• [What to work on]: Starting at the top of the listing, extract every line up to and including the one with "pose from metres". Pictures stay out of the copy.

• [Data extract]:

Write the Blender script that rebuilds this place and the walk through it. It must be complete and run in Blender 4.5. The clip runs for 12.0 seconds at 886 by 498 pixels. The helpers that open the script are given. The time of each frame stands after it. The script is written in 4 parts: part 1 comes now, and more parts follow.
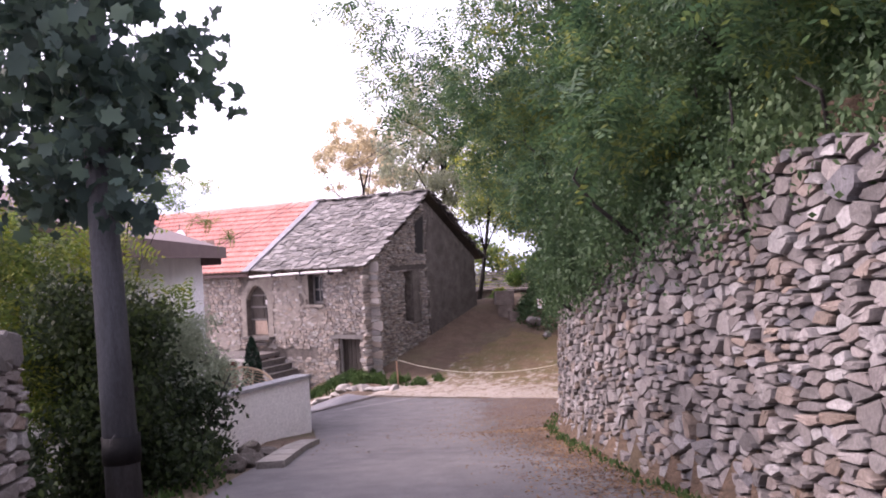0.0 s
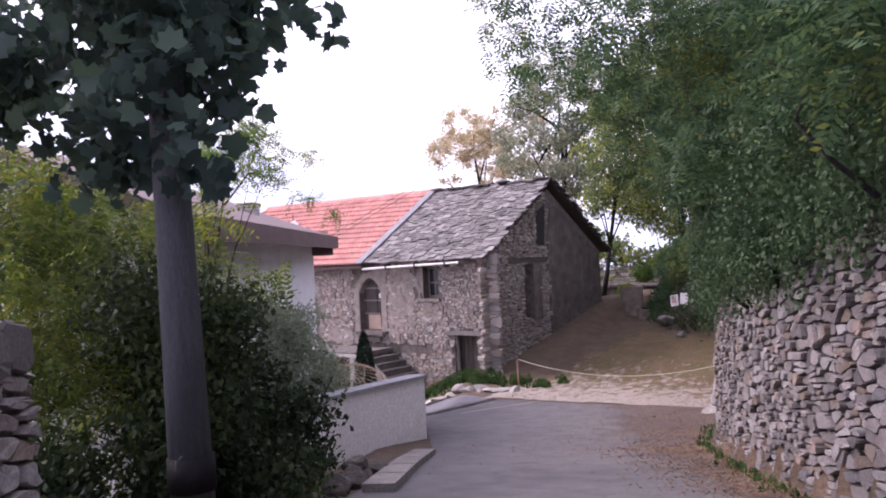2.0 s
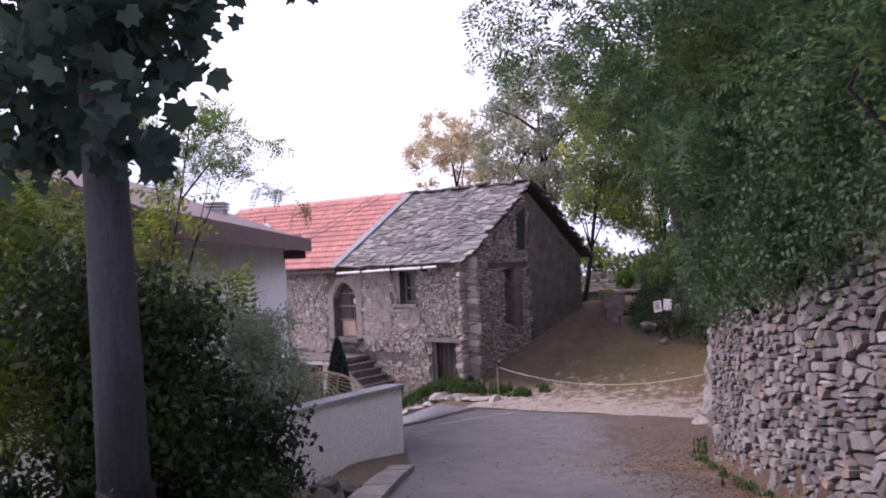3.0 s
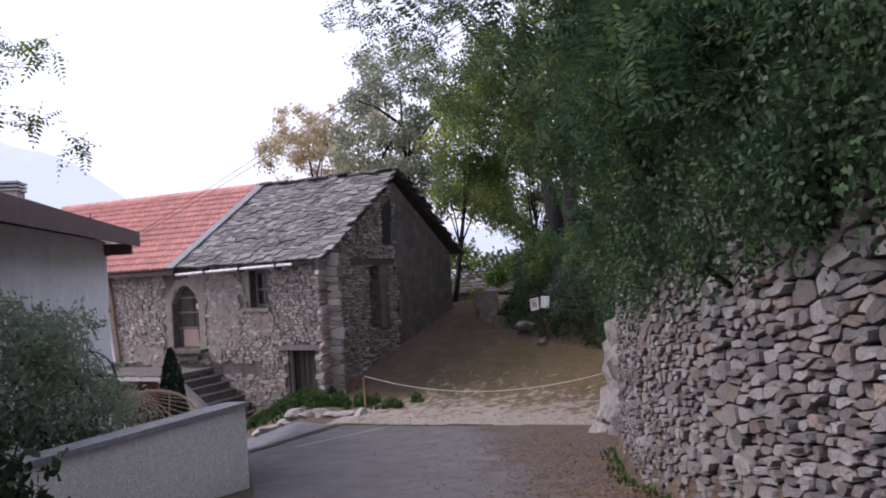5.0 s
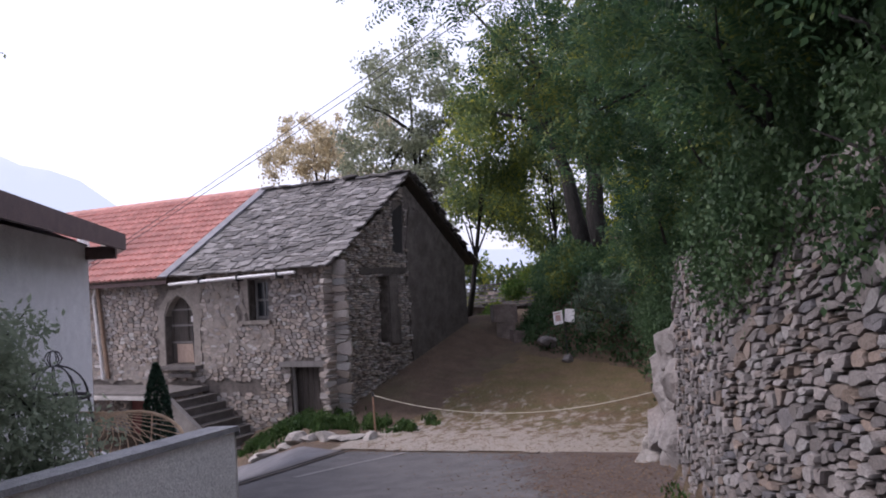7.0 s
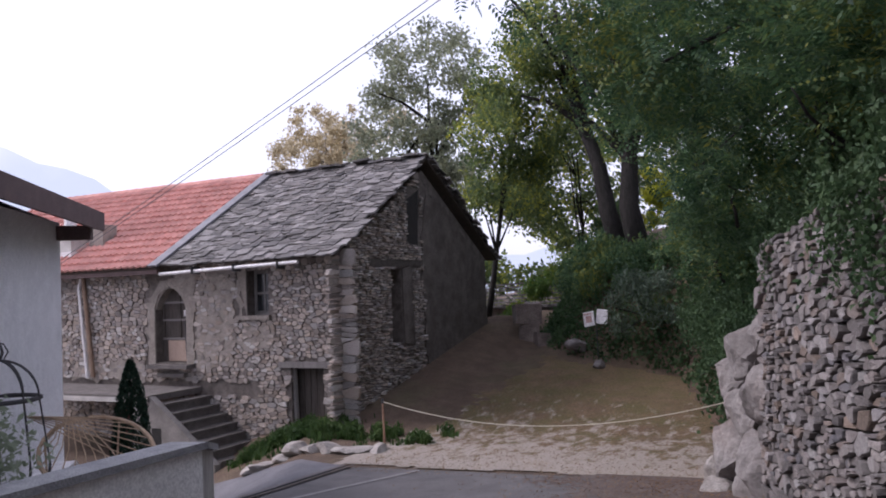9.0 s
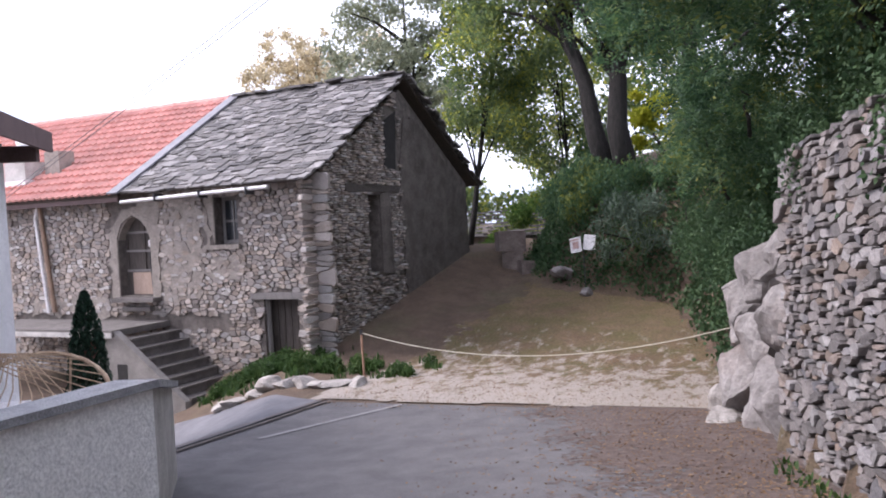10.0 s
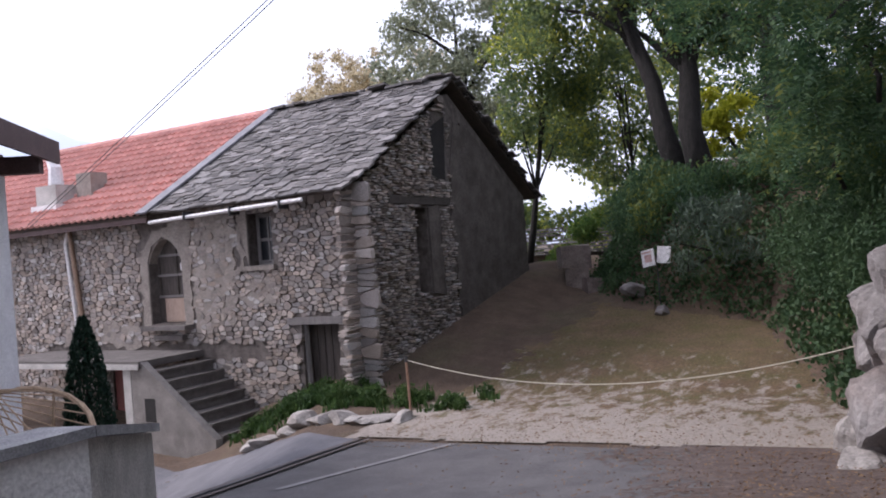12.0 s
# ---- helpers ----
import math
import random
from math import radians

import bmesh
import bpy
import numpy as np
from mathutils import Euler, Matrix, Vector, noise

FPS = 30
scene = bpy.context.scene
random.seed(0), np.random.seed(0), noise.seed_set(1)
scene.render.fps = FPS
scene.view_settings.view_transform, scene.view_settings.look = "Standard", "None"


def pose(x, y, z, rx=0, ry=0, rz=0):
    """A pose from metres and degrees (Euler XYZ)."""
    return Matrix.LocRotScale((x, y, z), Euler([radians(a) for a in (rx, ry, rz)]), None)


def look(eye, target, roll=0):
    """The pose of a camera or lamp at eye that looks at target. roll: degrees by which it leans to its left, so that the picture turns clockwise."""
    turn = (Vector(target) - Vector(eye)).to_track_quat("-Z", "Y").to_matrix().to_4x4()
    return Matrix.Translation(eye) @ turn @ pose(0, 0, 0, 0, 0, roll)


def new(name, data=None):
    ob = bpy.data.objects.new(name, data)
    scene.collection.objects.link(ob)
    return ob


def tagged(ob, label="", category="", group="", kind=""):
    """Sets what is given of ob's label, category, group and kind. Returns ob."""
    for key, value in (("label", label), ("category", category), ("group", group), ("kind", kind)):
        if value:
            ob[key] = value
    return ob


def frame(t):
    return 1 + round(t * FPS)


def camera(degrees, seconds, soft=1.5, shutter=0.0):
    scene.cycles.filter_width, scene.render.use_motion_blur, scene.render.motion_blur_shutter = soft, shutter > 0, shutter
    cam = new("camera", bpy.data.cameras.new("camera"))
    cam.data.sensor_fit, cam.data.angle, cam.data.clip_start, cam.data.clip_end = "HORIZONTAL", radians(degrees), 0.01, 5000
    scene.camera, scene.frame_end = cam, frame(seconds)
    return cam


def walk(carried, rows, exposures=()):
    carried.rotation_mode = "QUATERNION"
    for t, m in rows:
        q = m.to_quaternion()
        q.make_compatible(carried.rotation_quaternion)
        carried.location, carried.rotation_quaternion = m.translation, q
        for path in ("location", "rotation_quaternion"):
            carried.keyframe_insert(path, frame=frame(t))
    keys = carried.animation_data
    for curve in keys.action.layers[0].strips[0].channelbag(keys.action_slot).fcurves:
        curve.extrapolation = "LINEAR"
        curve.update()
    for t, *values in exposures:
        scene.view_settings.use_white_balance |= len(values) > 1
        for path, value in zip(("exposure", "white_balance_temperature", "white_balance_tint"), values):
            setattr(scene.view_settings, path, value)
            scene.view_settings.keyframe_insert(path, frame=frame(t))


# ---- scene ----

• [Exercise output]:
Write the Blender script that rebuilds this place and the walk through it. It must be complete and run in Blender 4.5. The clip runs for 12.0 seconds at 886 by 498 pixels. The helpers that open the script are given. The time of each frame stands after it. The script is written in 4 parts: part 1 comes now, and more parts follow.
0.0 s
2.0 s
3.0 s
5.0 s
7.0 s
9.0 s
10.0 s
12.0 s
# ---- helpers ----
import math
import random
from math import radians

import bmesh
import bpy
import numpy as np
from mathutils import Euler, Matrix, Vector, noise

FPS = 30
scene = bpy.context.scene
random.seed(0), np.random.seed(0), noise.seed_set(1)
scene.render.fps = FPS
scene.view_settings.view_transform, scene.view_settings.look = "Standard", "None"


def pose(x, y, z, rx=0, ry=0, rz=0):
    """A pose from metres and degrees (Euler XYZ)."""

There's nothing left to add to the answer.